In the commercial field hand-decorated handbags were available while Brisbane soap manufacturers Campbells produced presentation boxes of poinsettia soap and cologne. The biscuit maker Webster’s celebrated the occasion by produced presentation tins depicting the newly built Brisbane City Hall on one side and the new city emblem on the other.
After the second world war, the advent of cheap china from Japan flooded the commercial market with poinsettia decorated china, including ones depicting Story Bridge opened in 1940. Souvenir wares linking the City Hall and the poinsettia were produced on tea towels, stickers, posters, postcards and other ephemera including an envelope commemorating Queensland’s sesqui-centenary in 1959. However, images of the poinsettia that became more broadly linked to the city of Brisbane itself continued to be produced in maps and postcards. But the linking was becoming less specific until with the opening of the Queensland Art Gallery as the first stage of the Cultural Centre, Southbank in 1982, when the poinsettia had become one of the accepted icons of the city.

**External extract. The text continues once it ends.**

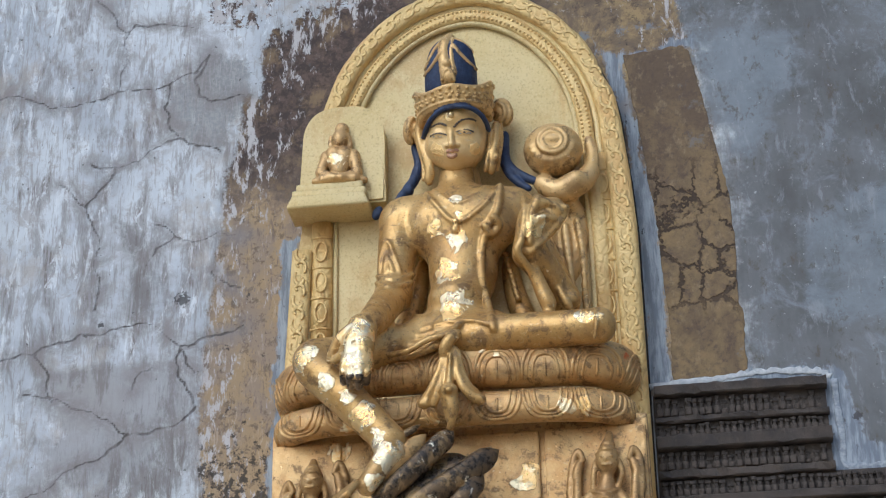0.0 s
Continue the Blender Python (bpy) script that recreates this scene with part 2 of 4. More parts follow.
def wall_paint():
    """Whitewash over render: streaks, stains, cracks; round the niche it has come off the old stone."""
    n = Nodes("wall_paint")
    x, z = n.axis(0), n.axis(2)
    crack, stone, band, bare, dusk = n.attr("crack"), n.attr("stone"), n.attr("band"), n.attr("bare"), n.attr("dusk")
    brush = n.noise((17, 17, 4.2), 9, 0.74, 0.5, (0, -16, 0))
    bristle = n.noise((150, 150, 15), 4, 0.65, 0.0, (0, -12, 0))
    cloud = n.noise((3.2, 3.2, 2.0), 6, 0.65)
    fine = n.noise(85, 6, 0.7)
    # whitewash
    col = n.mix(n.step(cloud, 0.38, 0.64), (0.47, 0.515, 0.575), (0.66, 0.71, 0.765))
    wornout = n.noise((2.4, 2.4, 1.5), 6, 0.68, 0.3, (0, -14, 0), (5, 2, 8))
    thin = n.do("ADD", brush, n.do("MULTIPLY", n.do("SUBTRACT", wornout, 0.5), 0.85))
    col = n.mix(n.step(thin, 0.49, 0.60, 0, 0.72), col, (0.285, 0.275, 0.285))
    col = n.mix(n.do("MULTIPLY", n.step(thin, 0.58, 0.66), n.step(bristle, 0.45, 0.55)), col, (0.20, 0.18, 0.175))
    col = n.mix(n.step(bristle, 0.53, 0.62, 0, 0.5), col, (0.28, 0.27, 0.27))
    col = n.mix(n.step(n.noise((26, 26, 6), 9, 0.76, 0.5, (0, -18, 0), (4, 4, 4)), 0.54, 0.60, 0, 0.85), col, (0.74, 0.79, 0.84))
    blot = n.noise(11, 8, 0.78, 0.4, at=(8, 3, 3))
    col = n.mix(n.step(blot, 0.52, 0.62, 0, 0.6), col, (0.36, 0.345, 0.345))
    col = n.mix(n.step(n.noise(26, 8, 0.8, 0.3, at=(1, 3, 5)), 0.60, 0.66, 0, 0.5), col, (0.24, 0.225, 0.215))
    tan = n.noise((3.4, 3.4, 2.4), 8, 0.72, at=(2, 6, 2))
    col = n.mix(n.step(tan, 0.52, 0.64, 0, 0.6), col, (0.43, 0.395, 0.36))
    # the part right of the stele, darker and mottled
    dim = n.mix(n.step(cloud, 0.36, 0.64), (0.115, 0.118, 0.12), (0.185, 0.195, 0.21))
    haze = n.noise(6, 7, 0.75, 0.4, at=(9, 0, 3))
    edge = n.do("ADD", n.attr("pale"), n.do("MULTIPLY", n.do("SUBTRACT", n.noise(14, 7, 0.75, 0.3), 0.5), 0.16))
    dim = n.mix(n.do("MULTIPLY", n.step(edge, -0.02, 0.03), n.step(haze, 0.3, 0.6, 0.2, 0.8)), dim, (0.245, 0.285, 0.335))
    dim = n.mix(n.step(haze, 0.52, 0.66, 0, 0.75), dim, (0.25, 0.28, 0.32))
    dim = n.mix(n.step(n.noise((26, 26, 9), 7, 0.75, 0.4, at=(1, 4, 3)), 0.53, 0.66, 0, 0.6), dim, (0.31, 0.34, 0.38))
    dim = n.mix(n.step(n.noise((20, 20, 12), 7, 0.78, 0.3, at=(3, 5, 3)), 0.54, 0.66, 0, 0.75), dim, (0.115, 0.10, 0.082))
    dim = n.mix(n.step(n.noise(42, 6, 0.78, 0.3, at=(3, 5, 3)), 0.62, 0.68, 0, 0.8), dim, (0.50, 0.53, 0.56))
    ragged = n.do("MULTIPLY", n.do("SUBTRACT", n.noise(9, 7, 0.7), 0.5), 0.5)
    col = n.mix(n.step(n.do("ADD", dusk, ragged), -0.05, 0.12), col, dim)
    # damp grey stains
    damp = n.do("ADD", n.attr("stain"), n.do("MULTIPLY", n.do("SUBTRACT", n.noise(7, 8, 0.76, 0.5, at=(6, 6, 1)), 0.5), 0.5))
    col = n.mix(n.step(damp, -0.03, 0.09, 0, 0.75), col, n.mix(n.step(thin, 0.45, 0.58), (0.33, 0.33, 0.35), (0.20, 0.19, 0.19)))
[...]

On 5 April 2012 the highly regarded projection artist, Ian de Gruchy, was commissioned to create images Connecting Brisbane for the William Jolly Bridge Creative Lighting Project. The bridge itself was completed in 1932 and in the overlaying images of the poinsettia de Gruchy drew inspiration from the history of the bridge, the local area and Brisbane.
Although the poinsettia is an exotic plant to Queensland, its connection to Brisbane has extended over eighty years. Perhaps we should reassert its status and celebrate Brisbane’s winter sunshine by planting masses of the increasingly diverse and colourful poinsettia cultivars in public spaces so that Brisbane truly becomes ‘Poinsettia City’.